Electron Firehose instability and acceleration of electrons in solar flares

TL;DR

This paper investigates the Electron Firehose instability in solar flares, showing how electron anisotropies can lead to wave excitation and potential particle acceleration during the impulsive phase.

Contribution

It provides a linear kinetic theory analysis of wave properties and instability thresholds related to electron anisotropy in solar flare conditions.

Findings

Electrons become unstable during acceleration with specific wave excitation.

Left-hand circularly polarized waves near the proton gyrofrequency are excited.
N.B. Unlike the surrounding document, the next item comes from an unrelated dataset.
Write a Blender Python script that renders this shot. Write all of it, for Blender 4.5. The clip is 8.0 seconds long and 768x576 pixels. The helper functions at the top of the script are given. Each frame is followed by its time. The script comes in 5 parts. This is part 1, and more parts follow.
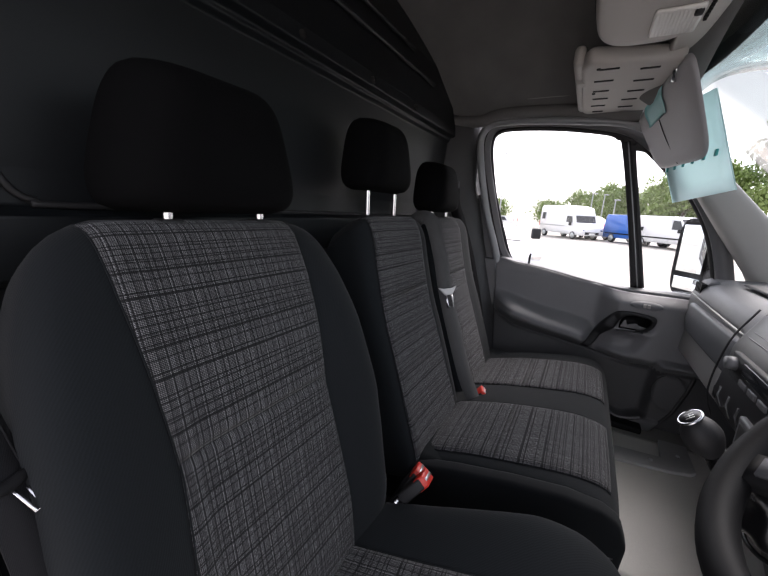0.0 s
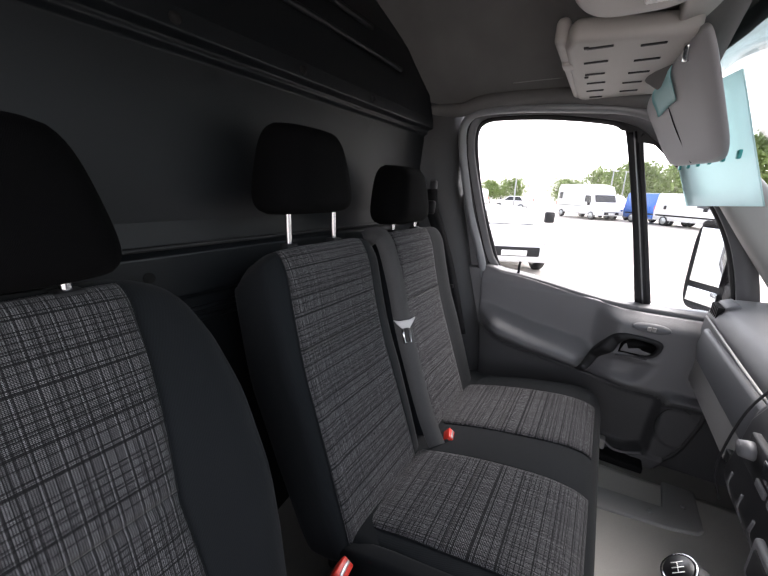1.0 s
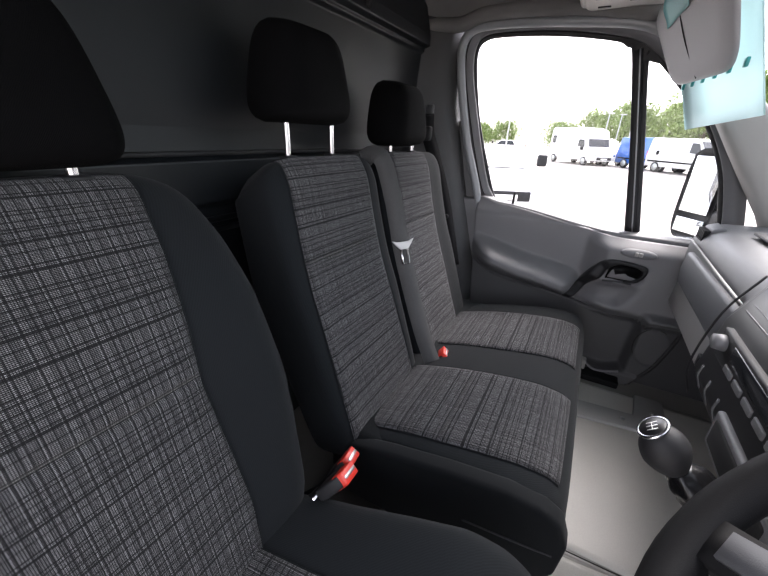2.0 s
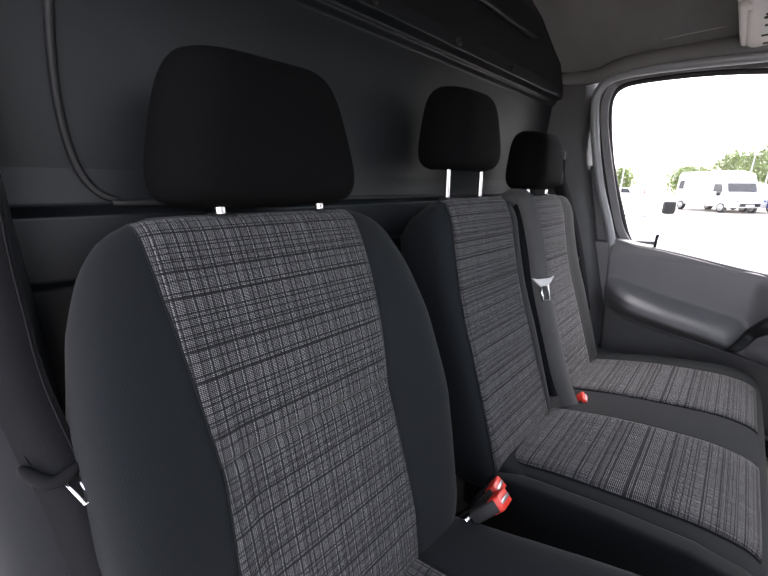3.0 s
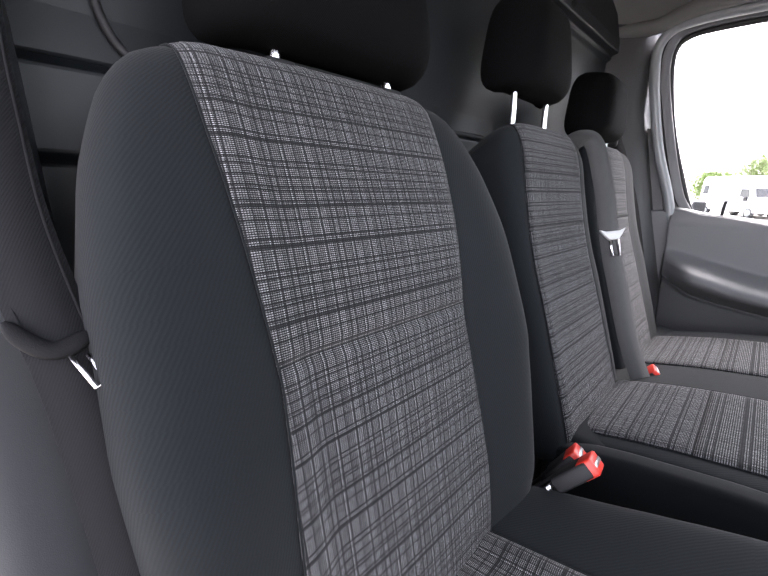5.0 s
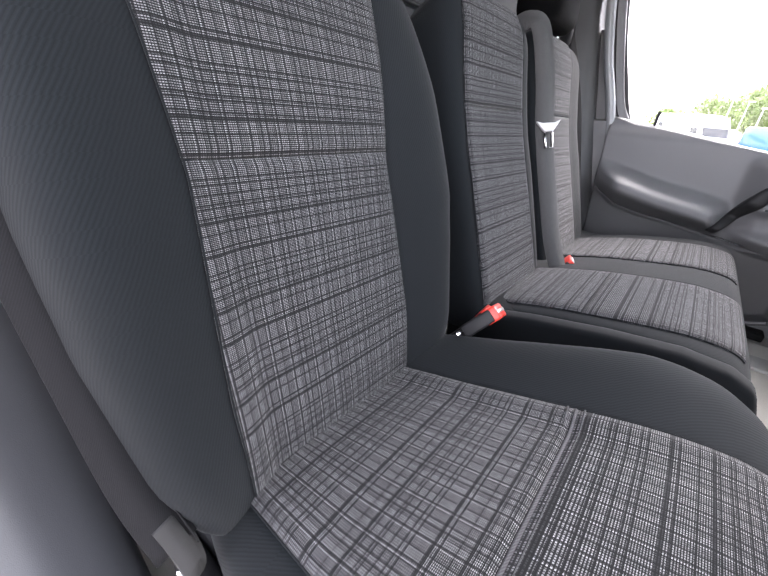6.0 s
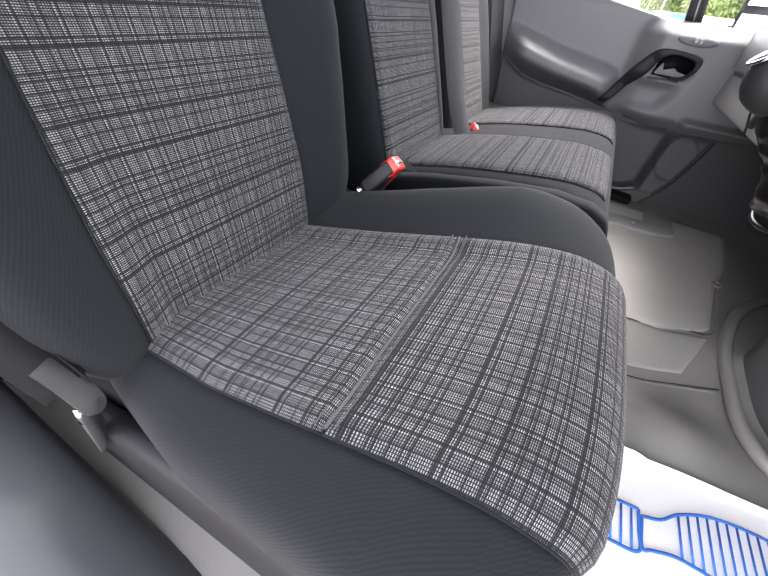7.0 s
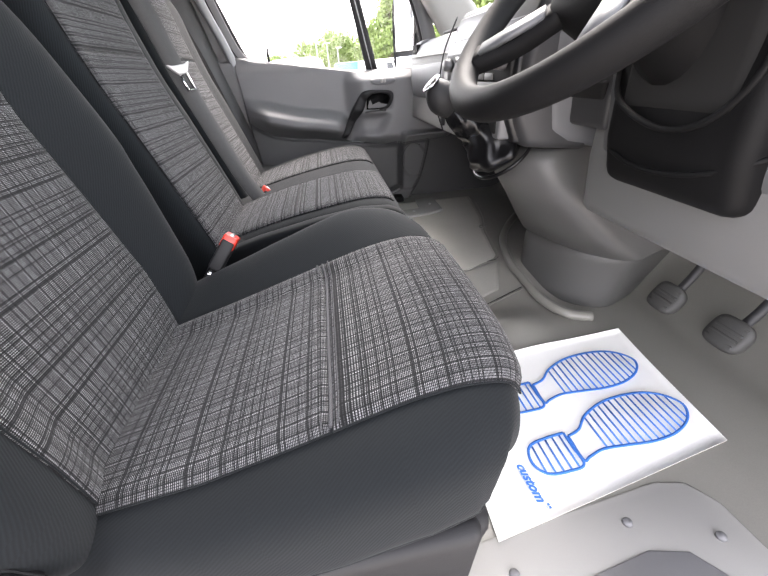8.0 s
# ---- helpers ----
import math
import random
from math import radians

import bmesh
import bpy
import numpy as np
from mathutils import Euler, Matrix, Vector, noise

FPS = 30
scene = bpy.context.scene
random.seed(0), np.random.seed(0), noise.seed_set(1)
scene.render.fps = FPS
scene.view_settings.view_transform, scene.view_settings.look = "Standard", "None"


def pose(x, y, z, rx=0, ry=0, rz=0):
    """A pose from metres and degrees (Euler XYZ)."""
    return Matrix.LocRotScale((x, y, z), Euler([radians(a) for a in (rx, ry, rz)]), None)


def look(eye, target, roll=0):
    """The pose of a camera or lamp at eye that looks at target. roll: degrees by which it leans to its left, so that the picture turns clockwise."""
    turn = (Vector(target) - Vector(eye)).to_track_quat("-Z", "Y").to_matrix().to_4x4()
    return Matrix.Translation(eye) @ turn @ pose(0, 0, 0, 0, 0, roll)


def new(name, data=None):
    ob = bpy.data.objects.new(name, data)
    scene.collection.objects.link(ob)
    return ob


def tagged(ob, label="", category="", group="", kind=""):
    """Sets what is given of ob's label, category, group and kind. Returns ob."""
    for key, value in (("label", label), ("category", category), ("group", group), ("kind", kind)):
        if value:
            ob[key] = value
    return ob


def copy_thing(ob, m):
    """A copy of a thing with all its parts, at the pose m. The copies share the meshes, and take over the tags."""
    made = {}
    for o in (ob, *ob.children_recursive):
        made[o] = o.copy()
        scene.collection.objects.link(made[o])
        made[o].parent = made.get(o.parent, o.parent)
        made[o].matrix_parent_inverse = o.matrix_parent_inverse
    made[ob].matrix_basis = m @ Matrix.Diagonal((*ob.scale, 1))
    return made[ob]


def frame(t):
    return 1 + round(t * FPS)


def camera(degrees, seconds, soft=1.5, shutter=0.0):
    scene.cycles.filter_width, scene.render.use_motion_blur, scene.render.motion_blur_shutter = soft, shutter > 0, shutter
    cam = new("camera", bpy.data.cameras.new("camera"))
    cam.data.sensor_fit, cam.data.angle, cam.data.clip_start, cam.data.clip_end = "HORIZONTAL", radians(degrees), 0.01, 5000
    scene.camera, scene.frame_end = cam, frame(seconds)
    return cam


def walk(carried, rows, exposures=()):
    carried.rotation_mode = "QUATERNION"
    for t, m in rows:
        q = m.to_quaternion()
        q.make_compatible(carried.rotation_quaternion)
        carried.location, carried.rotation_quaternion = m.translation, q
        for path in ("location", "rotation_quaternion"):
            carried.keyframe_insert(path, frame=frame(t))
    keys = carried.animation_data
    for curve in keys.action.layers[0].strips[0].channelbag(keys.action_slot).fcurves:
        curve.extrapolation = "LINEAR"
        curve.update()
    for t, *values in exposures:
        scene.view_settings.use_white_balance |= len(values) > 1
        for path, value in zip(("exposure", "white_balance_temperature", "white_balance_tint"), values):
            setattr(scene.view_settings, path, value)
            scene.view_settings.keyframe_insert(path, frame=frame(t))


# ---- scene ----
cam = camera(93, 8.0, soft=1.45)
# seconds, eye, target, roll
PATH = [
    (0, (0.453, -0.715, 0.777), (-0.473, 1.005, 0.349), 3.21),
    (0.5, (0.475, -0.536, 0.851), (-0.527, 1.137, 0.411), 4.38),
    (1, (0.503, -0.476, 0.864), (-0.476, 1.188, 0.341), 2.13),
    (1.2, (0.498, -0.478, 0.855), (-0.442, 1.184, 0.261), 2.39),
    (2.3, (0.501, -0.549, 0.792), (-0.366, 1.066, -0.008), 2.57),
    (2.5, (0.492, -0.578, 0.787), (-0.474, 0.996, 0.020), 3.33),
    (3, (0.449, -0.636, 0.784), (-0.880, 0.755, 0.237), 0.46),
    (3.5, (0.386, -0.639, 0.777), (-1.088, 0.646, 0.361), 1.53),
    (4, (0.339, -0.634, 0.740), (-1.146, 0.654, 0.371), 2.48),
    (4.5, (0.334, -0.633, 0.693), (-1.088, 0.689, 0.215), 2.80),
    (4.7, (0.340, -0.636, 0.676), (-1.058, 0.705, 0.177), 1.78),
    (5.8, (0.416, -0.658, 0.578), (-0.814, 0.723, -0.184), 2.54),
    (6, (0.428, -0.653, 0.568), (-0.682, 0.758, -0.313), 4.81),
    (6.5, (0.463, -0.650, 0.534), (-0.341, 0.809, -0.574), 8.13),
    (7, (0.483, -0.659, 0.513), (-0.111, 0.762, -0.763), 9.15),
    (7.5, (0.470, -0.677, 0.498), (0.202, 0.875, -0.735), 0.18),
    (8, (0.443, -0.754, 0.528), (0.638, 0.954, -0.494), -4.16),
]
EXPOSURES = [(0.0, 1.85, 6500, 19), (1.2, 2.46, 6500, 18), (2.3, 2.68, 6480, 19), (3.3, 2.88, 6440, 19), (4.7, 3.27, 6420, 20), (5.8, 3.70, 6440, 20), (6.8, 3.76, 6560, 19), (8.0, 3.67, 6780, 17)]
walk(cam, [(t, look(eye, target, roll)) for t, eye, target, roll in PATH], EXPOSURES)

# ---- world and light: a bright overcast day ----
world = bpy.data.worlds.new("world")
scene.world = world
world.use_nodes = True
wn = world.node_tree.nodes
sky = wn.new("ShaderNodeTexSky")
sky.sky_type = "NISHITA"
sky.sun_disc = False
sky.sun_elevation, sky.sun_rotation = radians(48), radians(18)
sky.dust_density = 1.5
soften = wn.new("ShaderNodeHueSaturation")
soften.inputs["Saturation"].default_value = 0.25
world.node_tree.links.new(sky.outputs[0], soften.inputs["Color"])
world.node_tree.links.new(soften.outputs[0], wn["Background"].inputs["Color"])
wn["Background"].inputs["Strength"].default_value = 0.15
sun = new("sun", bpy.data.lights.new("sun", "SUN"))
sun.data.energy, sun.data.angle, sun.data.color = 1.1, radians(34), (1.0, 0.97, 0.92)
sun.matrix_world = look((0.22, 0.66, 0.78), (0, 0, 0))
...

Maximum growth rates occur at oblique propagation with higher frequencies.

Abstract

An electron distribution with a temperature anisotropy T_par/T_perp > 1 can lead to the Electron Firehose instability (Here par and perp denote directions relative to the background magnetic field B_0). Since possible particle acceleration mechanisms in solar flares exhibit a preference of energizing particles in parallel direction, such an anisotropy is expected during the impulsive phase of a flare. The properties of the excited waves and the thresholds for instability are investigated by using linearized kinetic theory. These thresholds were connected to the pre-flare plasma parameters by assuming an acceleration model acting exclusively in parallel direction. For usually assumed pre-flare plasma conditions the electrons become unstable during the acceleration process and lefthand circularly polarized waves with frequencies of about the proton gyrofrequency are excited at parallel propagation. Indications have been found, that the largest growth rates occur at oblique propagation and the according frequencies lie well above the proton gyrofrequency.